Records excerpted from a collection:
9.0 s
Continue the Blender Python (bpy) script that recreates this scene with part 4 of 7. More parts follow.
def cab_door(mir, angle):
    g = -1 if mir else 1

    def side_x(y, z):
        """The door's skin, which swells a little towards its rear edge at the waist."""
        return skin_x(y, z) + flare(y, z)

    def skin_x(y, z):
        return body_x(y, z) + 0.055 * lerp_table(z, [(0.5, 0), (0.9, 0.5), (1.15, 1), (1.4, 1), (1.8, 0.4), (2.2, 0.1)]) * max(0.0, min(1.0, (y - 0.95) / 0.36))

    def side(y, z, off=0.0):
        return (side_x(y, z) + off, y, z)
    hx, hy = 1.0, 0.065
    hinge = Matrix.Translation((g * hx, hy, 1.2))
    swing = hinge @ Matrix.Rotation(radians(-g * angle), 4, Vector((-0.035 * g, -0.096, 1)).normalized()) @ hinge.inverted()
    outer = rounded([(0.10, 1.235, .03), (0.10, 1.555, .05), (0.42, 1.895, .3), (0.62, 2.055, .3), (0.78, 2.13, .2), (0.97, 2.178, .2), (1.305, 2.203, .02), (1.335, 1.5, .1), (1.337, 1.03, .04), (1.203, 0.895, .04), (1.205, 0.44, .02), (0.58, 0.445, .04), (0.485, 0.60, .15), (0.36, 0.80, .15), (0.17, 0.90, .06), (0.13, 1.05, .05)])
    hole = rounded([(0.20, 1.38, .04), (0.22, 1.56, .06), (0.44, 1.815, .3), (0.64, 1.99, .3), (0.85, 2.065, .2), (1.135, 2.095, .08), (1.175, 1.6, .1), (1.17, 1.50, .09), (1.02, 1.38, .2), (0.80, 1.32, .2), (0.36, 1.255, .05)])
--
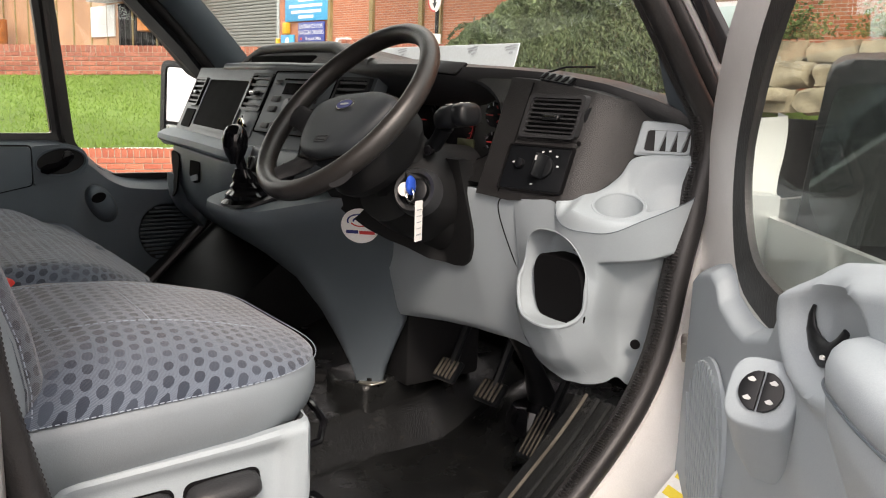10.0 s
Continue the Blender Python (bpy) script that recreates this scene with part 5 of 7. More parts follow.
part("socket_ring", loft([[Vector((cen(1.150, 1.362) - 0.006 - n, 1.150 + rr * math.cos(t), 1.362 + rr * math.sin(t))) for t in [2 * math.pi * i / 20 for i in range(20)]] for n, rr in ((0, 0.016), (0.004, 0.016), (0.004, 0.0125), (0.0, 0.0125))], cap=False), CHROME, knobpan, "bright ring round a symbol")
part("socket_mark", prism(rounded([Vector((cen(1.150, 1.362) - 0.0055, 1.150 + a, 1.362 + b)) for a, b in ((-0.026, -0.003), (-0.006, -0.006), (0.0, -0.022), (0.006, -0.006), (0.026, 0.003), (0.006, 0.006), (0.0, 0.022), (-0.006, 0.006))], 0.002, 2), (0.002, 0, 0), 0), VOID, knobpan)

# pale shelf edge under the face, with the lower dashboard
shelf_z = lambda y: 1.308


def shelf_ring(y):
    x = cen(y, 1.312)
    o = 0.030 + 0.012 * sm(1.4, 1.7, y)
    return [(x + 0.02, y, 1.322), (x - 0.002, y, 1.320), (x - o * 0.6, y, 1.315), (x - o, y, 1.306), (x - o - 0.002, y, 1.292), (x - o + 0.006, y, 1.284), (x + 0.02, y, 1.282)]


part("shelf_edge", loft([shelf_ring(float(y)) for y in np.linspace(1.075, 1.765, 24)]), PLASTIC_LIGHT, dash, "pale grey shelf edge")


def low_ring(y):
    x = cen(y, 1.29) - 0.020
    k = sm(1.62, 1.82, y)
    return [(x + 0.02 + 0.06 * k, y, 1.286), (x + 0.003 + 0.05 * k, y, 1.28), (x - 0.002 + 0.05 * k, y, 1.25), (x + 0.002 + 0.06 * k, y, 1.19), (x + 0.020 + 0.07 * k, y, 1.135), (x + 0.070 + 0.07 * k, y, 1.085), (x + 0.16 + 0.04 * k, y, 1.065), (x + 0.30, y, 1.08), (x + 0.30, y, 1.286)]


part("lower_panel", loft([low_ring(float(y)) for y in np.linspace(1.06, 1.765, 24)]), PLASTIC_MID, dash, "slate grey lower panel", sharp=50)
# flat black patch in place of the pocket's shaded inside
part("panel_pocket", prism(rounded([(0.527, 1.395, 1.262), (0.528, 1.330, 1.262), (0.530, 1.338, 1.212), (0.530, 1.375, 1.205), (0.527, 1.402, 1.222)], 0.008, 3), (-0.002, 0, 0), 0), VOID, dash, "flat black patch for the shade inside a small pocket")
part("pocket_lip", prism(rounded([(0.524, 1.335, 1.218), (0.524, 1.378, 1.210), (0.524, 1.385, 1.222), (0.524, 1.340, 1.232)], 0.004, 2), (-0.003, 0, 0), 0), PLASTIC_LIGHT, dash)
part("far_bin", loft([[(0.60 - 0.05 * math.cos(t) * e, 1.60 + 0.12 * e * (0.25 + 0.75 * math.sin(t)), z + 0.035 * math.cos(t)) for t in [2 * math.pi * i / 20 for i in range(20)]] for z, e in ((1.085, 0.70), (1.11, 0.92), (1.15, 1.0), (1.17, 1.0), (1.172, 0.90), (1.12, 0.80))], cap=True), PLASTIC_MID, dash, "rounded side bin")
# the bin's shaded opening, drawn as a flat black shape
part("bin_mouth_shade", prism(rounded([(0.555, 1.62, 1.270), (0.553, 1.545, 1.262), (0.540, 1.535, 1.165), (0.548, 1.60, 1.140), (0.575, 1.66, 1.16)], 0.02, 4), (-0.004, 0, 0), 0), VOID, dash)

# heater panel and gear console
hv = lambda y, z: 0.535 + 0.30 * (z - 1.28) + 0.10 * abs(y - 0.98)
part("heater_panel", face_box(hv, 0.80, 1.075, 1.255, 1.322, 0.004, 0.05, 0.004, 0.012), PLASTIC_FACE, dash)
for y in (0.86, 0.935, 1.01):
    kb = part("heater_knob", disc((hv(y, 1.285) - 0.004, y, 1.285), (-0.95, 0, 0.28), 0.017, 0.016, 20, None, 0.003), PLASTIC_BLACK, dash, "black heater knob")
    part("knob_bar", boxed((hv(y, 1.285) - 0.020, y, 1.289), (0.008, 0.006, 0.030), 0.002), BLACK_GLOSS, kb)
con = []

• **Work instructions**
Provide the count, and nothing else, of lines in the data above where the word "parts" occurs.

• **Exercise response**
2